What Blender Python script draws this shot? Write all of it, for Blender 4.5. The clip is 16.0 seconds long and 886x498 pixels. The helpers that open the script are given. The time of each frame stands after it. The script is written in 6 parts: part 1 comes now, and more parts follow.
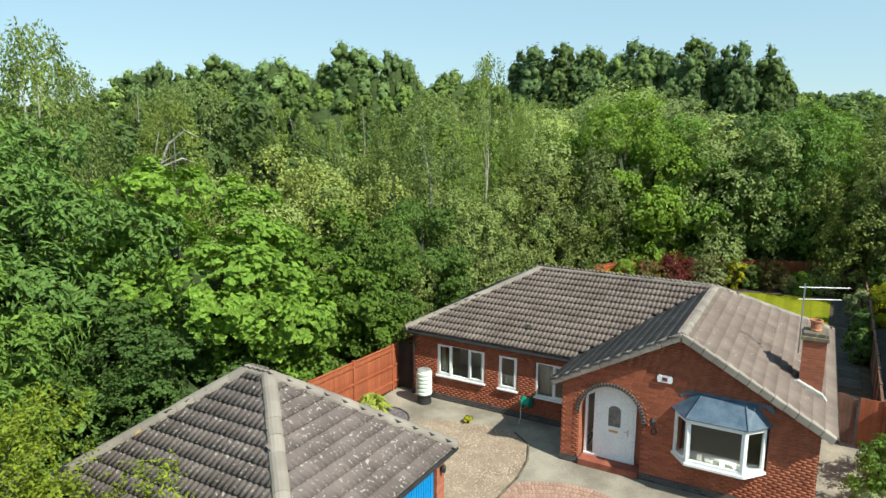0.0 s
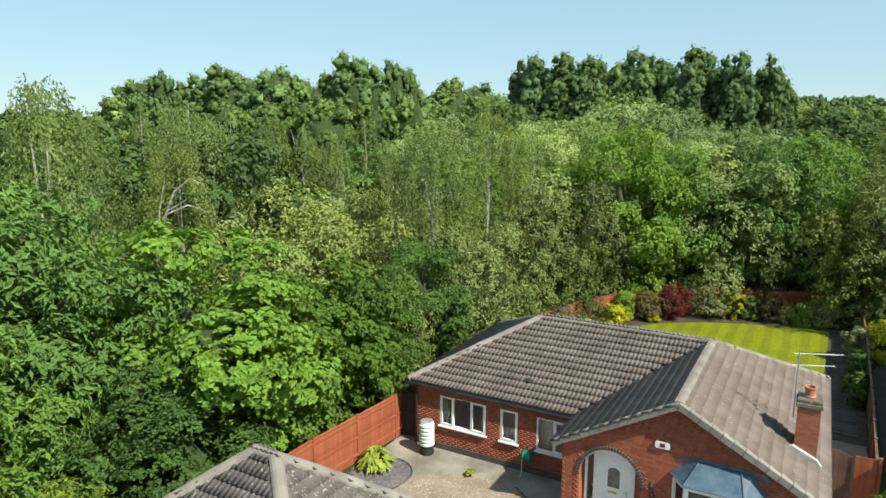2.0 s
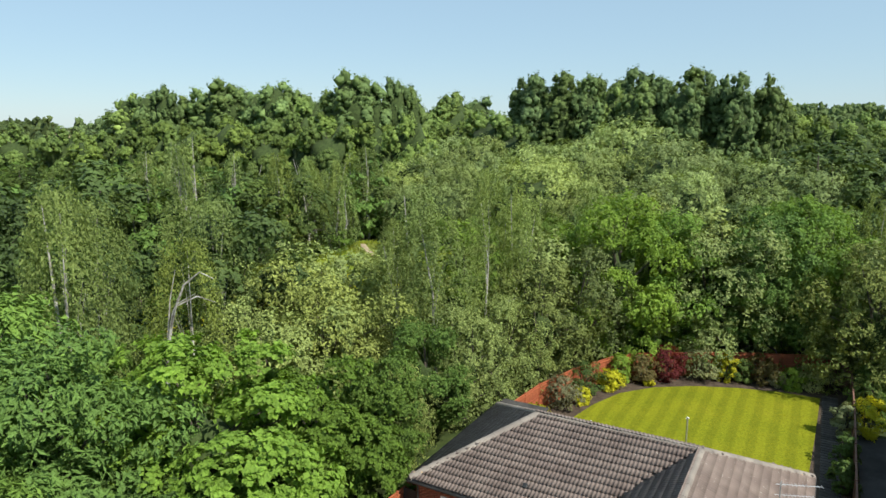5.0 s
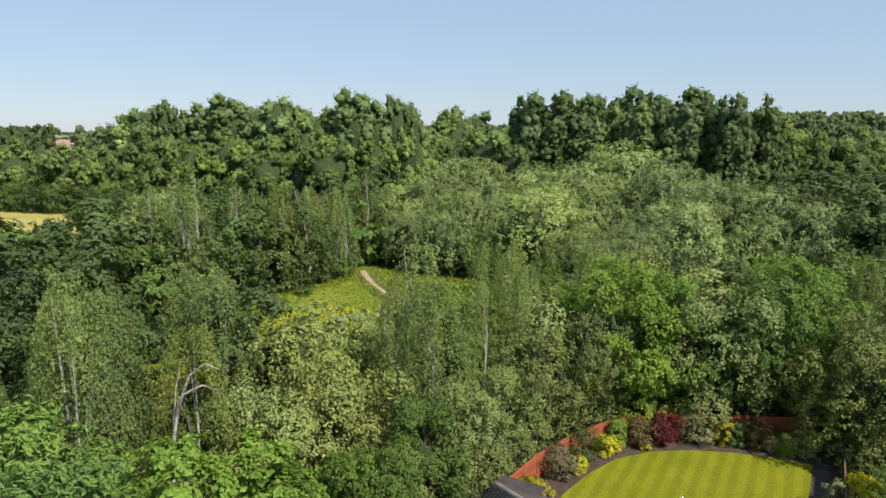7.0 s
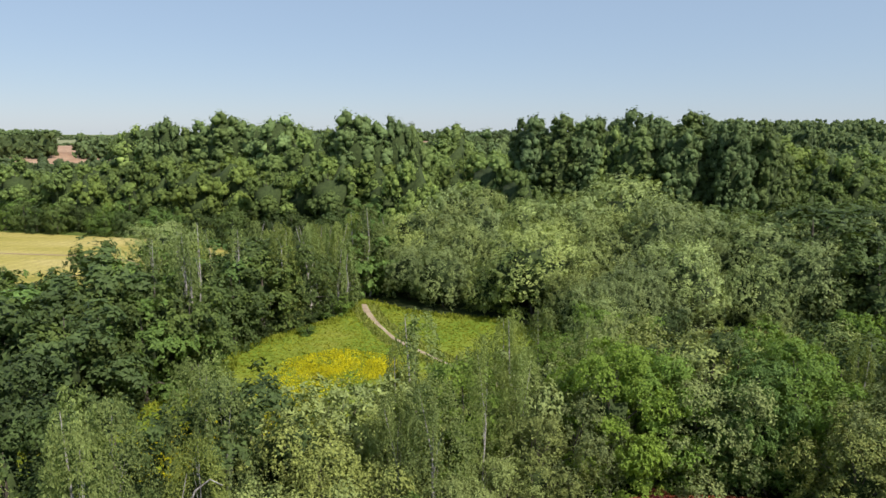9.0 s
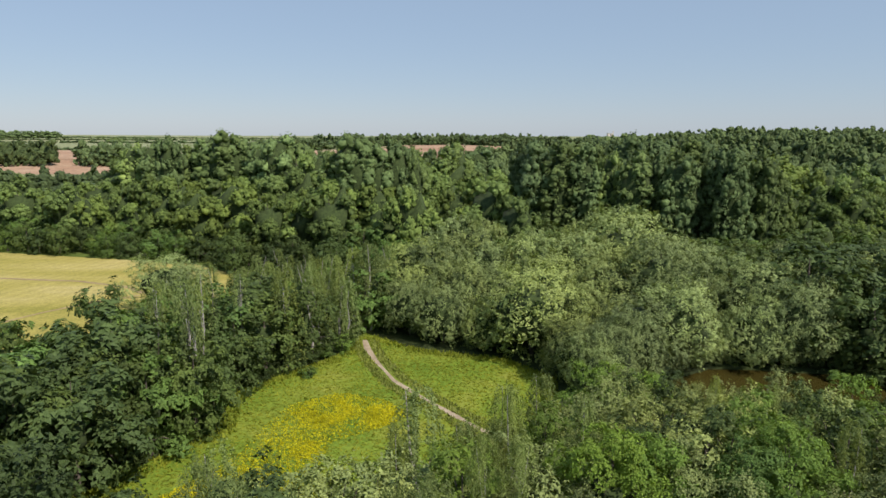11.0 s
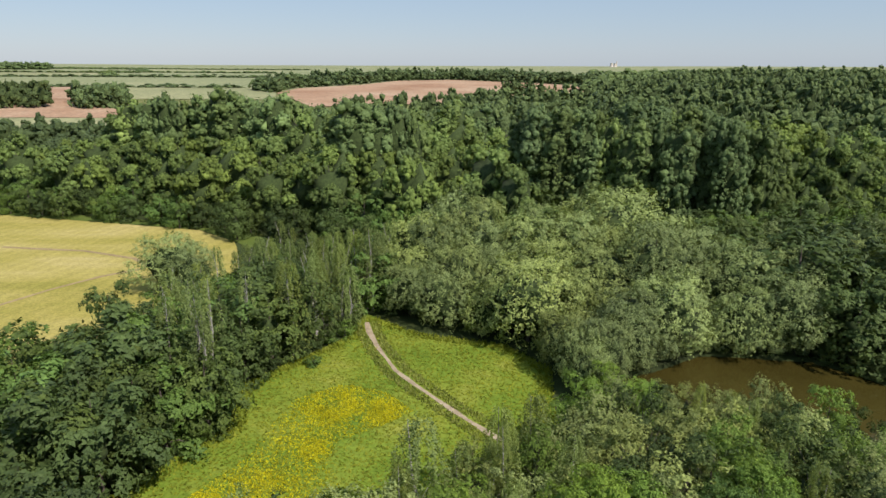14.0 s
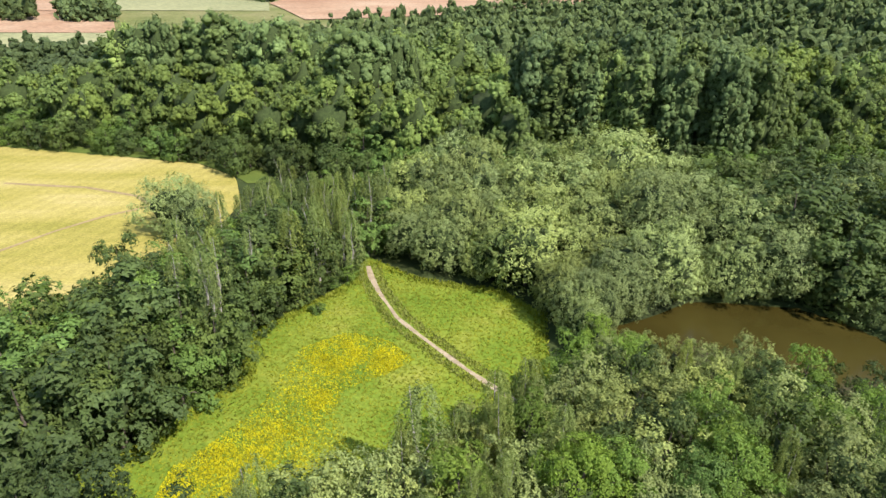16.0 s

» **Short exercise**: Reproduce the full listing faithfully, but do not carry over any pictures.

» **Correct result**:
What Blender Python script draws this shot? Write all of it, for Blender 4.5. The clip is 16.0 seconds long and 886x498 pixels. The helpers that open the script are given. The time of each frame stands after it. The script is written in 6 parts: part 1 comes now, and more parts follow.
0.0 s
2.0 s
5.0 s
7.0 s
9.0 s
11.0 s
14.0 s
16.0 s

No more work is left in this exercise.